I hope DTD will be impressed with this, that someone in her age bracket could say something nice to me, a used up old horse. He was being nice, right? Oh no, what if it's all a joke? Maybe he LOATHED my blog and was being facetious. I am so ULTRA paranoid. When DTD was a silly school age girl, maybe a preteen, DPD, I took her and her silly best friend to Target. We wound up in the hotdog stand. The girls wanted Icees. This turned into a spectacle because the cashier was silly enough to give them an empty cup. The girls go to the Icee machine and start pulling levers and layering in the different flavors. In short order they are filling the cups to overflowing -- and in complete hysterics. I'm sitting at a table across the way, shaking my head, marveling. The girls look over to make sure they have an audience. They do. But I'm NUMBED OUT and incapable of action. The head shakes send them into renewed fits of hysteria. I don't want to quench the spirit, but I have a feeling I'm a pitiful, incompetent parent. So, a teenage boy who was sweeping the floor said to me, Those are lucky girls. Hmmm. What was THAT supposed to mean? I couldn't take it at face value because he said it with just a smidge of sarcasm, I think. This will be one of those things I'll never know for sure. Was he saying they really were lucky girls to have a "laid-back" (she gave up) Mom, one who wasn't toasting her wig over a little spilt Icee? OR, was he deeply disgusted that I wasn't jumping up to impose order and discipline, you know, throw a wet blanket?

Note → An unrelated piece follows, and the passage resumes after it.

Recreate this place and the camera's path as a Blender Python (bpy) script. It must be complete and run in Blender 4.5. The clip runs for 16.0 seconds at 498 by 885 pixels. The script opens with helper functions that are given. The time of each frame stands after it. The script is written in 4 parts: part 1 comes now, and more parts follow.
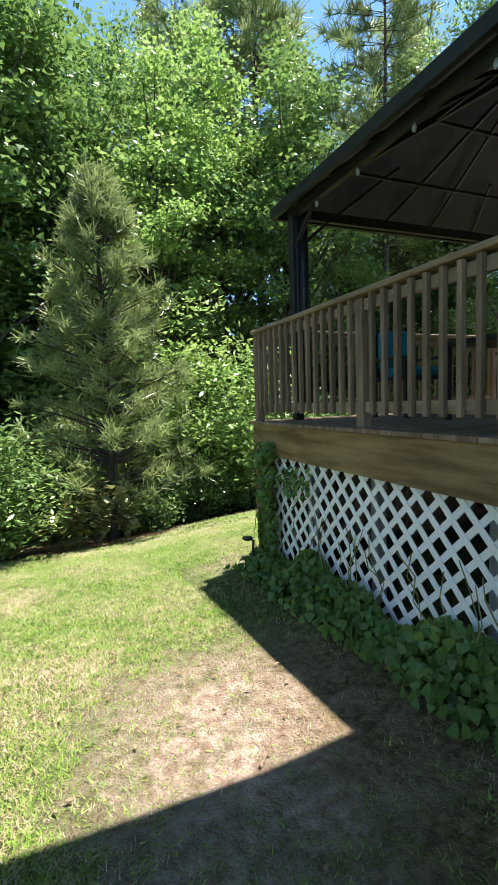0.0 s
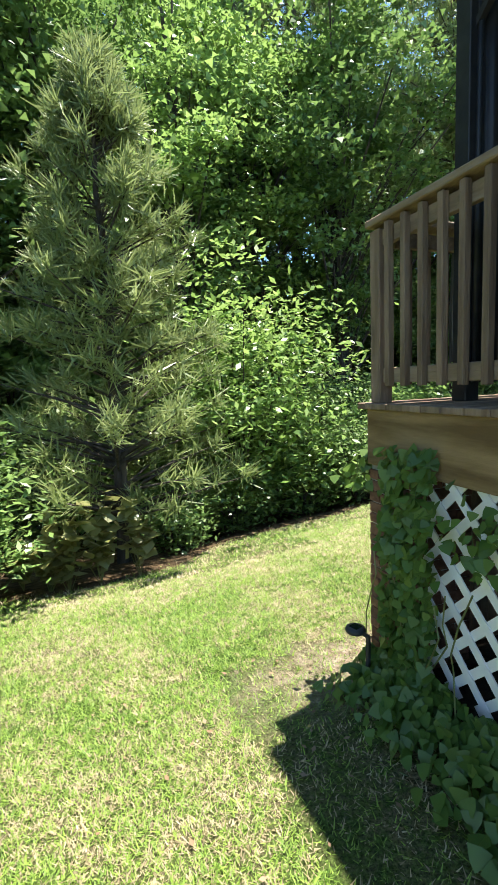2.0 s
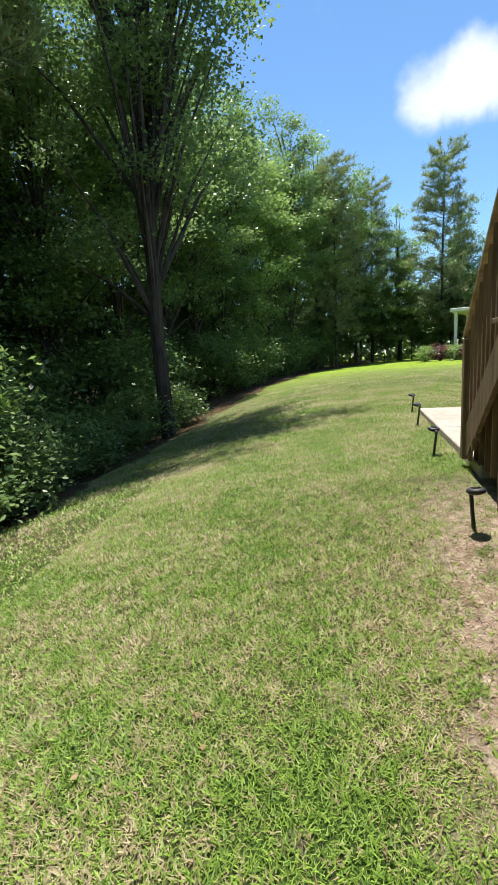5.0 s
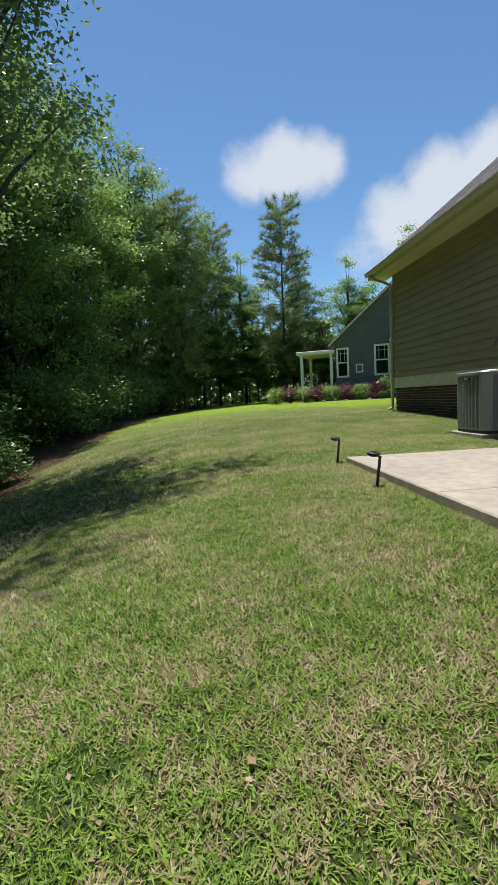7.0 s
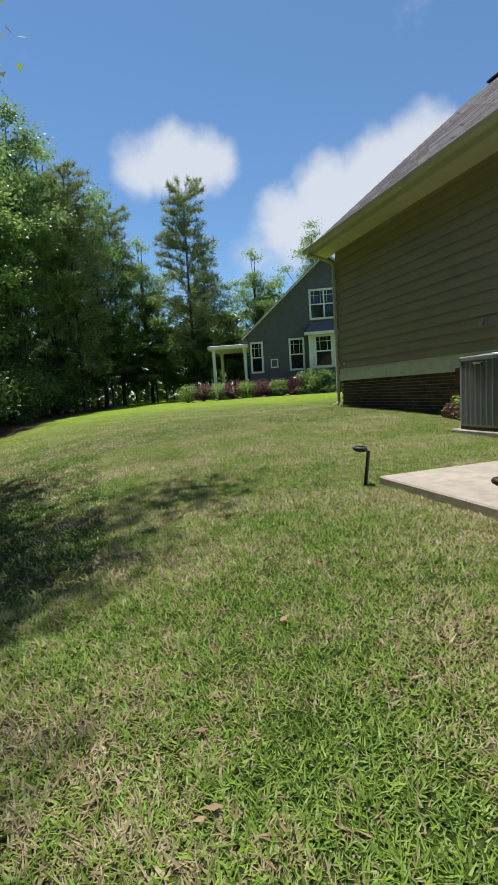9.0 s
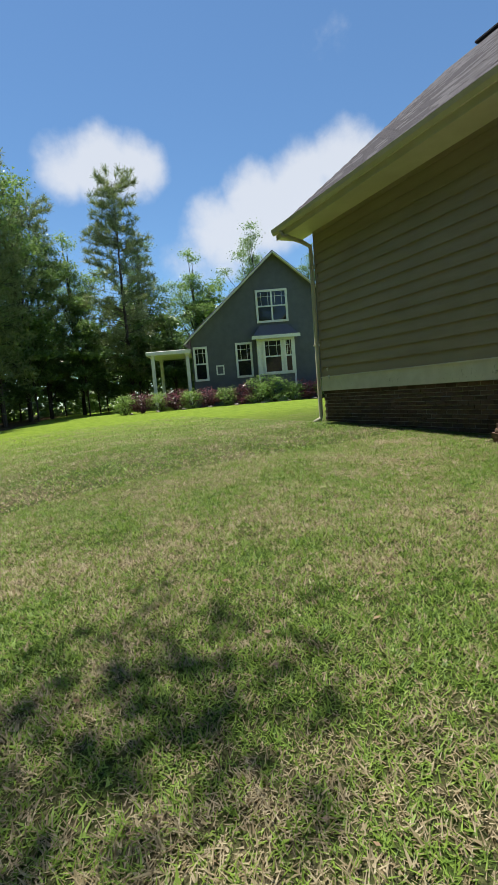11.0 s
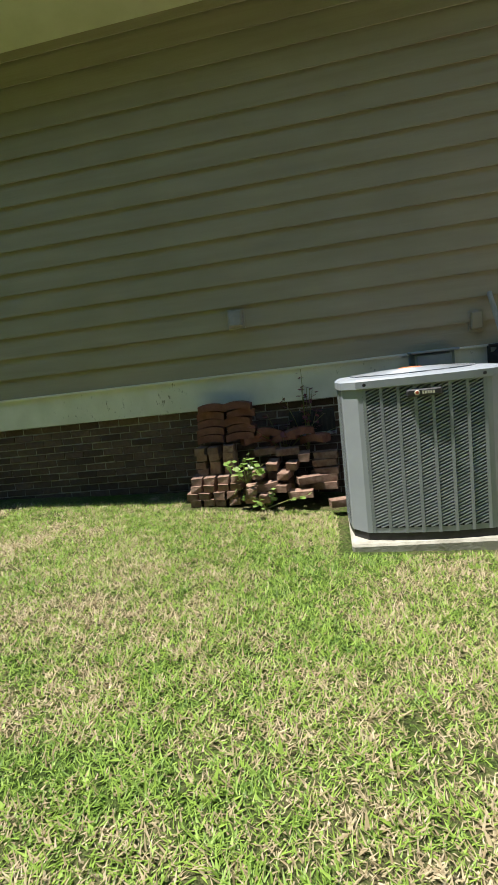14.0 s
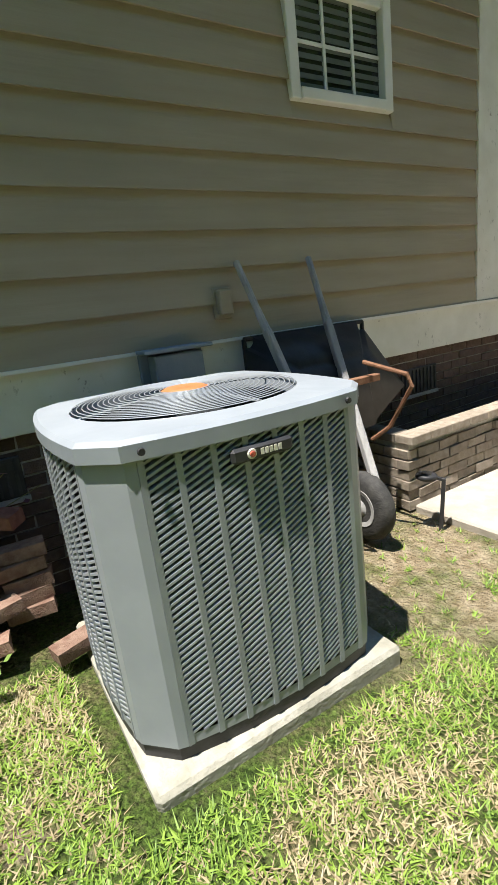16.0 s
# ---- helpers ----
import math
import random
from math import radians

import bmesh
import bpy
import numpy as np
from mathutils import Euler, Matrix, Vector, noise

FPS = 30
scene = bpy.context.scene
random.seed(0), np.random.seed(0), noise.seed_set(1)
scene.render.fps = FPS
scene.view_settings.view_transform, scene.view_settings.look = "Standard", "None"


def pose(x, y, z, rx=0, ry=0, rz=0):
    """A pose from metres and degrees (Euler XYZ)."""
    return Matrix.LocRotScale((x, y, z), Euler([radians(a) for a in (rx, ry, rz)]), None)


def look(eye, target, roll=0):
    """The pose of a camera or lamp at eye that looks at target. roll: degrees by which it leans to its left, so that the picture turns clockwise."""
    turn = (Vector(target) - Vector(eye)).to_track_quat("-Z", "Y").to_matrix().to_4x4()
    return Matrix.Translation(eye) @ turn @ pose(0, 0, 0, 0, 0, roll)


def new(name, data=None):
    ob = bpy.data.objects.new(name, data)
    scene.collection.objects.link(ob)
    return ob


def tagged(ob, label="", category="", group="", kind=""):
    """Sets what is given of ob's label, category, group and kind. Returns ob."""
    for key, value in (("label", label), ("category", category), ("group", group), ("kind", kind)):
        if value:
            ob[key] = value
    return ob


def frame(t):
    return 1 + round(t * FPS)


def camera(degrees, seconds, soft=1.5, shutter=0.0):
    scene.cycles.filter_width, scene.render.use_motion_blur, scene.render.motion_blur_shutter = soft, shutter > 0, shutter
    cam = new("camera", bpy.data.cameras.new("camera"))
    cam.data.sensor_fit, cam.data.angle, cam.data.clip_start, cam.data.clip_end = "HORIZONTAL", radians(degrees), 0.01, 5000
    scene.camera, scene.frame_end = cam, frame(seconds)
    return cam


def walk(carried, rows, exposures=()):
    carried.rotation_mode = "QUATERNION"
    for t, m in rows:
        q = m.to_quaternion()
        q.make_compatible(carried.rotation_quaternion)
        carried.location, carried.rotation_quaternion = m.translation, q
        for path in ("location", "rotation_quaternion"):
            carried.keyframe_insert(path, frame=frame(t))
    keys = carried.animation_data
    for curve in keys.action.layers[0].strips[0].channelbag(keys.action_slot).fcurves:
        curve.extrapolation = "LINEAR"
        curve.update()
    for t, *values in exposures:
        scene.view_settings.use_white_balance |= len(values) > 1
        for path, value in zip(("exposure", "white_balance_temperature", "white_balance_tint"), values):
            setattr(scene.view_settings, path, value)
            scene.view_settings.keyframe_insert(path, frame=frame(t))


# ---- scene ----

Okay, I have decided the nice Whitestrip commenting young man was sincere. Why look a gift horse in the mouth, right? But I still don't know about the Target busboy. He gave me a not-so-great feeling, or I self-imposed the feeling, which was akin to flat sails. I should have said, YOUNG MAN, and just exactly what do you mean by THAT? Then I would have known. But a little too late, eh?, and so life goes on.

Meanwhile, I THANK HEARTILY all my friends who have posted comments on the blog. It is very pleasant, for sure, to know this little blog is not just between me and my computer screen. Others of my friends have encouraged me through emails, for which I am equally grateful. And my sister through texts, too. You are most kind.